Given request:
All the data must come back unchanged, except that pictures are left out.

Dataset items
- - - - - - -
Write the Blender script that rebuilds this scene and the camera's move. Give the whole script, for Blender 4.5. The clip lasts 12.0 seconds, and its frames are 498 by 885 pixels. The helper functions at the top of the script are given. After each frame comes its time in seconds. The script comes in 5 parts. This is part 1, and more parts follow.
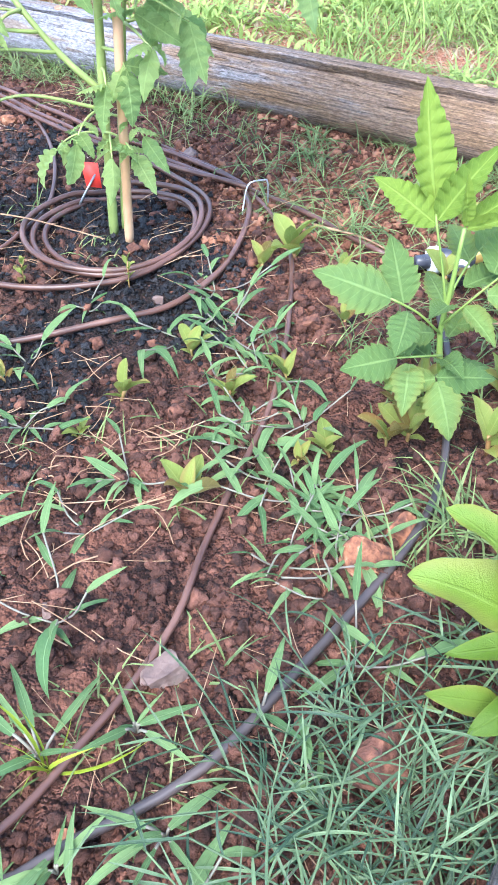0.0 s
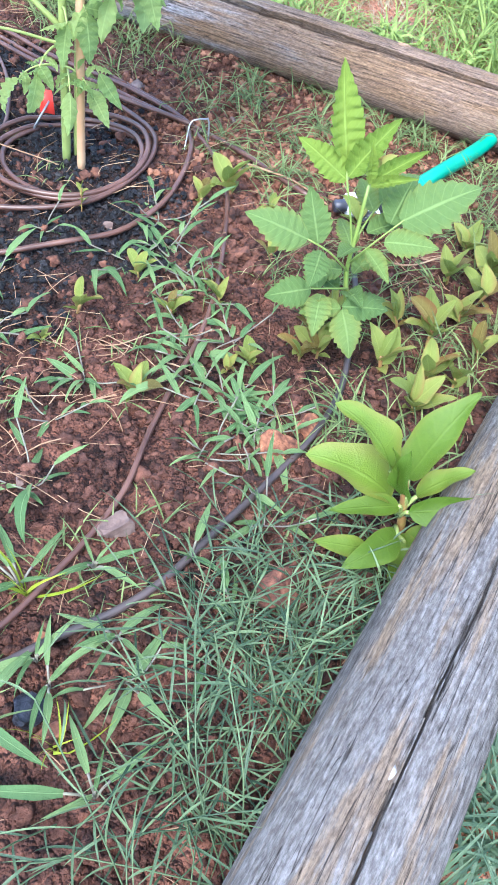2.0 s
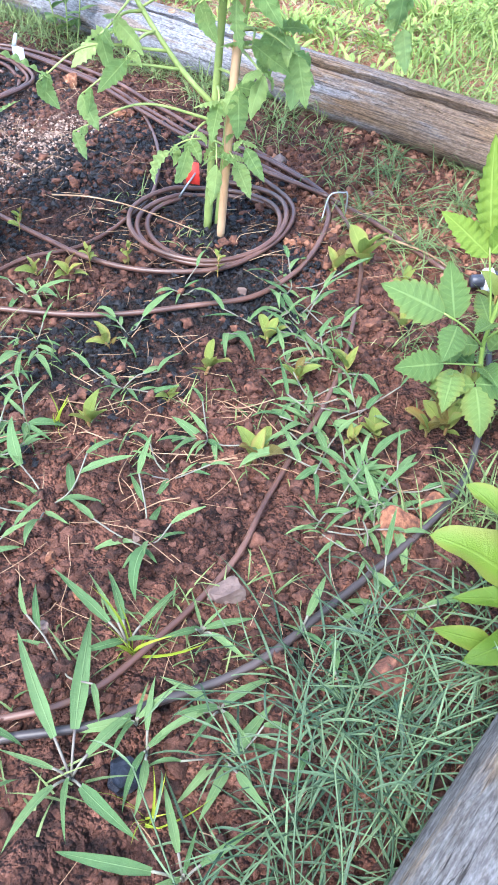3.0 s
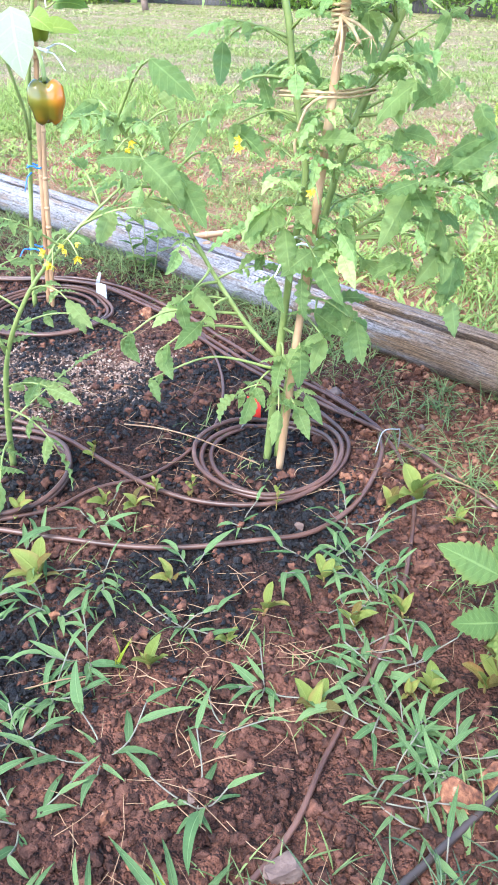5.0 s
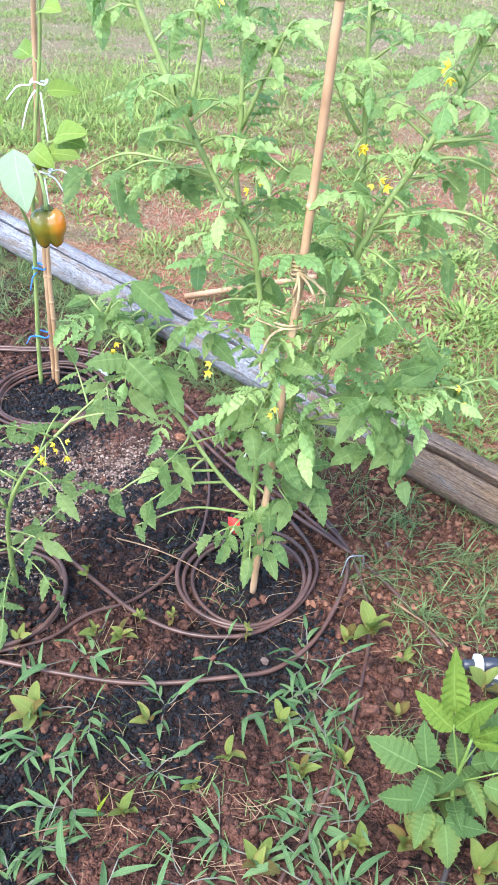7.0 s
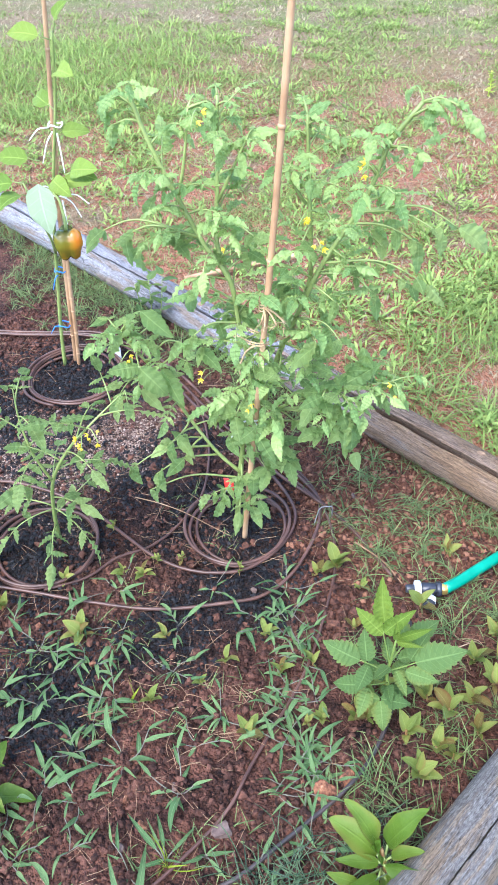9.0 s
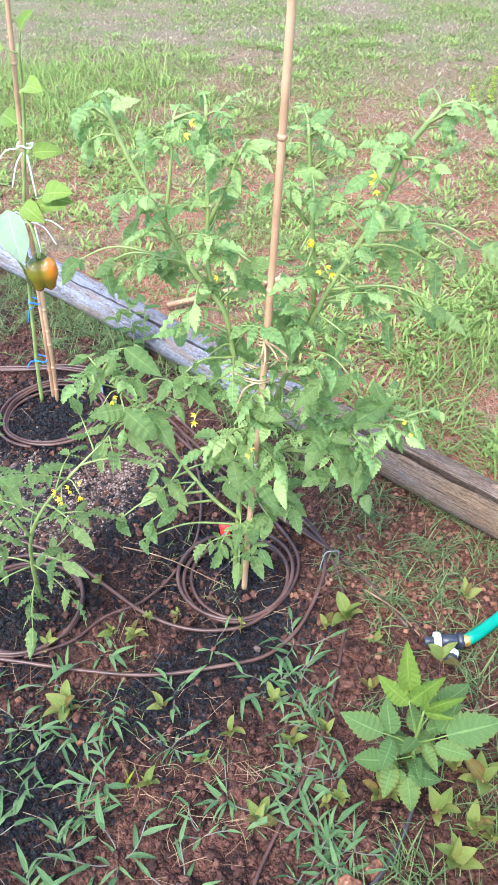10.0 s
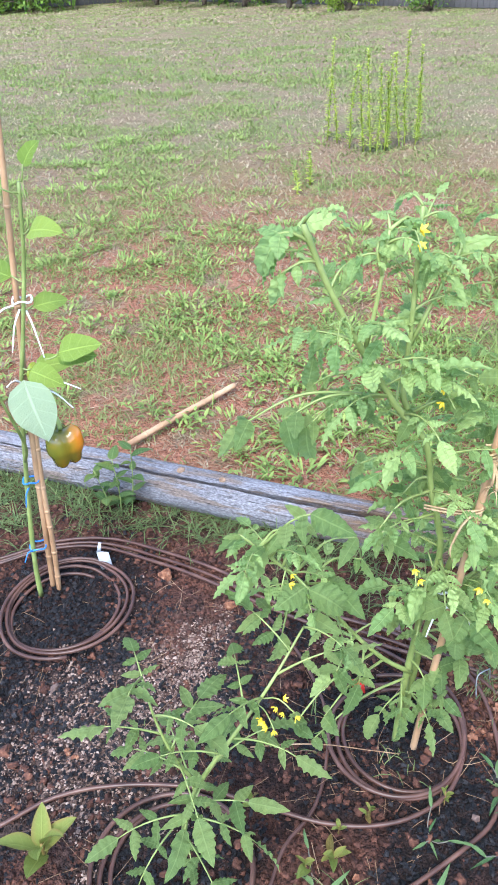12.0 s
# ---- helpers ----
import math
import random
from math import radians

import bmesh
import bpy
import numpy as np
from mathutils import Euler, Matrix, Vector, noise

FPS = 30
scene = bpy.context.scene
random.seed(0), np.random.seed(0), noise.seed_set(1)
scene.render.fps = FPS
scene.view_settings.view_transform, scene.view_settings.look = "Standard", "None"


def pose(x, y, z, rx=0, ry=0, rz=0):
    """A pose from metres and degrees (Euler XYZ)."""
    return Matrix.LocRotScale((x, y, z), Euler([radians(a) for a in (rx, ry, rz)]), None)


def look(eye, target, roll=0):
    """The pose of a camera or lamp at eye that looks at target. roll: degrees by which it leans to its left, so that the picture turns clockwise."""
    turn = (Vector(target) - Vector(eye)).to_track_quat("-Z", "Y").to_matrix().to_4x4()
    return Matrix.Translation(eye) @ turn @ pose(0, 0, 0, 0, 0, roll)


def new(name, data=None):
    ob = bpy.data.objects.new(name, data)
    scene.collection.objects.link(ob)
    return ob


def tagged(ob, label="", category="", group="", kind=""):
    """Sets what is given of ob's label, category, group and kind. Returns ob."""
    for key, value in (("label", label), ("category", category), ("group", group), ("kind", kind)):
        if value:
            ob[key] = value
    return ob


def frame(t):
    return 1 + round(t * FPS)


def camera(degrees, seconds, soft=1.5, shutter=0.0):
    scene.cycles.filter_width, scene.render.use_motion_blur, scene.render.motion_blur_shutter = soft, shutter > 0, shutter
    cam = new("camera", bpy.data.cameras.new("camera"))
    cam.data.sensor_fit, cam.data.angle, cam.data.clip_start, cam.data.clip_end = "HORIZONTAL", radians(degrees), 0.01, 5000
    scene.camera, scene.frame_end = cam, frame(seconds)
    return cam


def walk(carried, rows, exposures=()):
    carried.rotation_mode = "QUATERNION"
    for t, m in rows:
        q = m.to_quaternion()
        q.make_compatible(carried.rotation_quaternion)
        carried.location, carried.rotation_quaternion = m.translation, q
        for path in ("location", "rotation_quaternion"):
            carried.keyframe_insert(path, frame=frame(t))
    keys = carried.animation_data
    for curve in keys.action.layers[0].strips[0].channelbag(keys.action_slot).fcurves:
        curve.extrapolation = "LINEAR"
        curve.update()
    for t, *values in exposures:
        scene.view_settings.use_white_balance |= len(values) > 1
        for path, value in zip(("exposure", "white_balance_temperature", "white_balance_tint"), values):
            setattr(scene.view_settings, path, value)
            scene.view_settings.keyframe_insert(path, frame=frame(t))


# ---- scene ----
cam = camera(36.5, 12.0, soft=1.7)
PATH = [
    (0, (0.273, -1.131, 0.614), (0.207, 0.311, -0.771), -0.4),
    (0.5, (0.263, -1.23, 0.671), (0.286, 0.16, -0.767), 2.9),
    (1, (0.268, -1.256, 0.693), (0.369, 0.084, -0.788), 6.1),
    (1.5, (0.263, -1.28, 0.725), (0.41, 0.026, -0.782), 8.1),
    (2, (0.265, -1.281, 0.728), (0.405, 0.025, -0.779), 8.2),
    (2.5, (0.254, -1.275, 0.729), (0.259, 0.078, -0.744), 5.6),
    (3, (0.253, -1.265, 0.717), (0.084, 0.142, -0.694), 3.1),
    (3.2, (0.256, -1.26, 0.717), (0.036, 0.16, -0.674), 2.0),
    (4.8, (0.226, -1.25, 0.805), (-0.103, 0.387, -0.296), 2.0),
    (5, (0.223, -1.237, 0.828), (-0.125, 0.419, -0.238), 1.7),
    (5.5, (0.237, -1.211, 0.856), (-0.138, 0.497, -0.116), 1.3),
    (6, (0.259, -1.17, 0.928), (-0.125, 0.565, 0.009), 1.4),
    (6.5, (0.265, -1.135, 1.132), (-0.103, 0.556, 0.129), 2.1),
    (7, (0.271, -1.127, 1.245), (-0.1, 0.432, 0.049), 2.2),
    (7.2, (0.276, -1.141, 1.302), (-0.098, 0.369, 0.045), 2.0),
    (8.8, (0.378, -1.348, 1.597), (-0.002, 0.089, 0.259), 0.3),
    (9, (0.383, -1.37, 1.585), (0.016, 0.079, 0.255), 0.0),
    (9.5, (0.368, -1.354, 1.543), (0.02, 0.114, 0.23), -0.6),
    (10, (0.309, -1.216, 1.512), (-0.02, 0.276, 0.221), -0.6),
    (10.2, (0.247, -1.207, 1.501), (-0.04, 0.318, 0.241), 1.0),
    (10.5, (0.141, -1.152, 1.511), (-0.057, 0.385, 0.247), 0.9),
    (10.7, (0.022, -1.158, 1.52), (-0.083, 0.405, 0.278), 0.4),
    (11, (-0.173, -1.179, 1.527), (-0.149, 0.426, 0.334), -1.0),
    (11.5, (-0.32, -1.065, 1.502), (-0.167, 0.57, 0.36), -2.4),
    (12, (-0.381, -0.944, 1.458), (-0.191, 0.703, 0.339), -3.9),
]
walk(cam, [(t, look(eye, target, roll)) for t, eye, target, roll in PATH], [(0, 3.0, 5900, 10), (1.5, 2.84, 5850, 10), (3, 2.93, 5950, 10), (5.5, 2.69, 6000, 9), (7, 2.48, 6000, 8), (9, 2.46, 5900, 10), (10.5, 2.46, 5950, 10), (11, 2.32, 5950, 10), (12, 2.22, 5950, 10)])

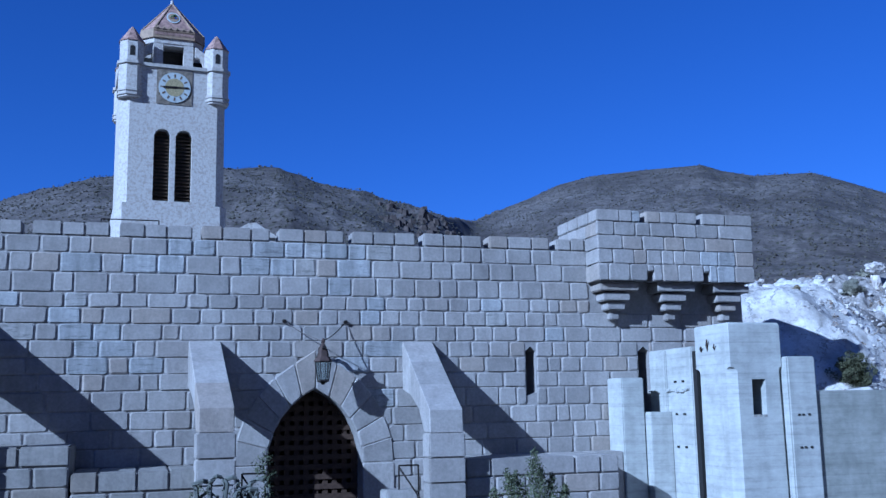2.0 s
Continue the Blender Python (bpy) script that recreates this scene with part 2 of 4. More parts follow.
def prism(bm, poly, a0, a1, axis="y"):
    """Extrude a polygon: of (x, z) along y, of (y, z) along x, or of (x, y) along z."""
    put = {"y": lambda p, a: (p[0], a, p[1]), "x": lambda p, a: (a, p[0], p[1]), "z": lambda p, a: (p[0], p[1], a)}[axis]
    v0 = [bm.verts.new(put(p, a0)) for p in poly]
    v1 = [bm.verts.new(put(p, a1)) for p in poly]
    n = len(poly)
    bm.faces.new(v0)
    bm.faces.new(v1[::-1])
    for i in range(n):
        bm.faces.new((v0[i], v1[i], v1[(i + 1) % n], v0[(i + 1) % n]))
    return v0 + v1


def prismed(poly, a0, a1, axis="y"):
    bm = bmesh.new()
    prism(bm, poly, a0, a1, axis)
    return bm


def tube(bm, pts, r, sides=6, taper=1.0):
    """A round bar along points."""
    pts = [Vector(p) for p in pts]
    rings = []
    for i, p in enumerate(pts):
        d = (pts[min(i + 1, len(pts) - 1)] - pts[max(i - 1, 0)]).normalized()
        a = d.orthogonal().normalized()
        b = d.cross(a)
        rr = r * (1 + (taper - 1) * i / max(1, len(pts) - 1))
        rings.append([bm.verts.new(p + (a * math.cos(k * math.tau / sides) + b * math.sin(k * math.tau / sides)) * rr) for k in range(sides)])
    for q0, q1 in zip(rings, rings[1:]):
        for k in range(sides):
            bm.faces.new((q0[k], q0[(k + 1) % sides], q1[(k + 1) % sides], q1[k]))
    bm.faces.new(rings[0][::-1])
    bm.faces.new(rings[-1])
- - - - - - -
Final answer:
Write the Blender script that rebuilds this scene and the camera's move. Give the whole script, for Blender 4.5. The clip lasts 12.0 seconds, and its frames are 498 by 885 pixels. The helper functions at the top of the script are given. After each frame comes its time in seconds. The script comes in 5 parts. This is part 1, and more parts follow.
0.0 s
2.0 s
3.0 s
5.0 s
7.0 s
9.0 s
10.0 s
12.0 s
# ---- helpers ----
import math
import random
from math import radians

import bmesh
import bpy
import numpy as np
from mathutils import Euler, Matrix, Vector, noise

FPS = 30
scene = bpy.context.scene
random.seed(0), np.random.seed(0), noise.seed_set(1)
scene.render.fps = FPS
scene.view_settings.view_transform, scene.view_settings.look = "Standard", "None"


def pose(x, y, z, rx=0, ry=0, rz=0):
    """A pose from metres and degrees (Euler XYZ)."""
    return Matrix.LocRotScale((x, y, z), Euler([radians(a) for a in (rx, ry, rz)]), None)


def look(eye, target, roll=0):
    """The pose of a camera or lamp at eye that looks at target. roll: degrees by which it leans to its left, so that the picture turns clockwise."""
    turn = (Vector(target) - Vector(eye)).to_track_quat("-Z", "Y").to_matrix().to_4x4()
    return Matrix.Translation(eye) @ turn @ pose(0, 0, 0, 0, 0, roll)


def new(name, data=None):
    ob = bpy.data.objects.new(name, data)
    scene.collection.objects.link(ob)
    return ob


def tagged(ob, label="", category="", group="", kind=""):
    """Sets what is given of ob's label, category, group and kind. Returns ob."""
    for key, value in (("label", label), ("category", category), ("group", group), ("kind", kind)):
        if value:
            ob[key] = value
    return ob


def frame(t):
    return 1 + round(t * FPS)


def camera(degrees, seconds, soft=1.5, shutter=0.0):
    scene.cycles.filter_width, scene.render.use_motion_blur, scene.render.motion_blur_shutter = soft, shutter > 0, shutter
    cam = new("camera", bpy.data.cameras.new("camera"))
    cam.data.sensor_fit, cam.data.angle, cam.data.clip_start, cam.data.clip_end = "HORIZONTAL", radians(degrees), 0.01, 5000
    scene.camera, scene.frame_end = cam, frame(seconds)
    return cam


def walk(carried, rows, exposures=()):
    carried.rotation_mode = "QUATERNION"
    for t, m in rows:
        q = m.to_quaternion()
        q.make_compatible(carried.rotation_quaternion)
        carried.location, carried.rotation_quaternion = m.translation, q
        for path in ("location", "rotation_quaternion"):
            carried.keyframe_insert(path, frame=frame(t))
    keys = carried.animation_data
    for curve in keys.action.layers[0].strips[0].channelbag(keys.action_slot).fcurves:
        curve.extrapolation = "LINEAR"
        curve.update()
    for t, *values in exposures:
        scene.view_settings.use_white_balance |= len(values) > 1
        for path, value in zip(("exposure", "white_balance_temperature", "white_balance_tint"), values):
            setattr(scene.view_settings, path, value)
            scene.view_settings.keyframe_insert(path, frame=frame(t))


# ---- scene ----
cam = camera(36.5, 12.0, soft=1.7)
PATH = [
    (0, (0.273, -1.131, 0.614), (0.207, 0.311, -0.771), -0.4),
    (0.5, (0.263, -1.23, 0.671), (0.286, 0.16, -0.767), 2.9),
    (1, (0.268, -1.256, 0.693), (0.369, 0.084, -0.788), 6.1),
    (1.5, (0.263, -1.28, 0.725), (0.41, 0.026, -0.782), 8.1),
    (2, (0.265, -1.281, 0.728), (0.405, 0.025, -0.779), 8.2),
    (2.5, (0.254, -1.275, 0.729), (0.259, 0.078, -0.744), 5.6),
    (3, (0.253, -1.265, 0.717), (0.084, 0.142, -0.694), 3.1),
    (3.2, (0.256, -1.26, 0.717), (0.036, 0.16, -0.674), 2.0),
    (4.8, (0.226, -1.25, 0.805), (-0.103, 0.387, -0.296), 2.0),
    (5, (0.223, -1.237, 0.828), (-0.125, 0.419, -0.238), 1.7),
    (5.5, (0.237, -1.211, 0.856), (-0.138, 0.497, -0.116), 1.3),
    (6, (0.259, -1.17, 0.928), (-0.125, 0.565, 0.009), 1.4),
    (6.5, (0.265, -1.135, 1.132), (-0.103, 0.556, 0.129), 2.1),
    (7, (0.271, -1.127, 1.245), (-0.1, 0.432, 0.049), 2.2),
    (7.2, (0.276, -1.141, 1.302), (-0.098, 0.369, 0.045), 2.0),
    (8.8, (0.378, -1.348, 1.597), (-0.002, 0.089, 0.259), 0.3),
    (9, (0.383, -1.37, 1.585), (0.016, 0.079, 0.255), 0.0),
    (9.5, (0.368, -1.354, 1.543), (0.02, 0.114, 0.23), -0.6),
    (10, (0.309, -1.216, 1.512), (-0.02, 0.276, 0.221), -0.6),
    (10.2, (0.247, -1.207, 1.501), (-0.04, 0.318, 0.241), 1.0),
    (10.5, (0.141, -1.152, 1.511), (-0.057, 0.385, 0.247), 0.9),
    (10.7, (0.022, -1.158, 1.52), (-0.083, 0.405, 0.278), 0.4),
    (11, (-0.173, -1.179, 1.527), (-0.149, 0.426, 0.334), -1.0),
    (11.5, (-0.32, -1.065, 1.502), (-0.167, 0.57, 0.36), -2.4),
    (12, (-0.381, -0.944, 1.458), (-0.191, 0.703, 0.339), -3.9),
]
walk(cam, [(t, look(eye, target, roll)) for t, eye, target, roll in PATH], [(0, 3.0, 5900, 10), (1.5, 2.84, 5850, 10), (3, 2.93, 5950, 10), (5.5, 2.69, 6000, 9), (7, 2.48, 6000, 8), (9, 2.46, 5900, 10), (10.5, 2.46, 5950, 10), (11, 2.32, 5950, 10), (12, 2.22, 5950, 10)])

2.0 s
Continue the Blender Python (bpy) script that recreates this scene with part 2 of 4. More parts follow.
def prism(bm, poly, a0, a1, axis="y"):
    """Extrude a polygon: of (x, z) along y, of (y, z) along x, or of (x, y) along z."""
    put = {"y": lambda p, a: (p[0], a, p[1]), "x": lambda p, a: (a, p[0], p[1]), "z": lambda p, a: (p[0], p[1], a)}[axis]
    v0 = [bm.verts.new(put(p, a0)) for p in poly]
    v1 = [bm.verts.new(put(p, a1)) for p in poly]
    n = len(poly)
    bm.faces.new(v0)
    bm.faces.new(v1[::-1])
    for i in range(n):
        bm.faces.new((v0[i], v1[i], v1[(i + 1) % n], v0[(i + 1) % n]))
    return v0 + v1


def prismed(poly, a0, a1, axis="y"):
    bm = bmesh.new()
    prism(bm, poly, a0, a1, axis)
    return bm


def tube(bm, pts, r, sides=6, taper=1.0):
    """A round bar along points."""
    pts = [Vector(p) for p in pts]
    rings = []
    for i, p in enumerate(pts):
        d = (pts[min(i + 1, len(pts) - 1)] - pts[max(i - 1, 0)]).normalized()
        a = d.orthogonal().normalized()
        b = d.cross(a)
        rr = r * (1 + (taper - 1) * i / max(1, len(pts) - 1))
        rings.append([bm.verts.new(p + (a * math.cos(k * math.tau / sides) + b * math.sin(k * math.tau / sides)) * rr) for k in range(sides)])
    for q0, q1 in zip(rings, rings[1:]):
        for k in range(sides):
            bm.faces.new((q0[k], q0[(k + 1) % sides], q1[(k + 1) % sides], q1[k]))
    bm.faces.new(rings[0][::-1])
    bm.faces.new(rings[-1])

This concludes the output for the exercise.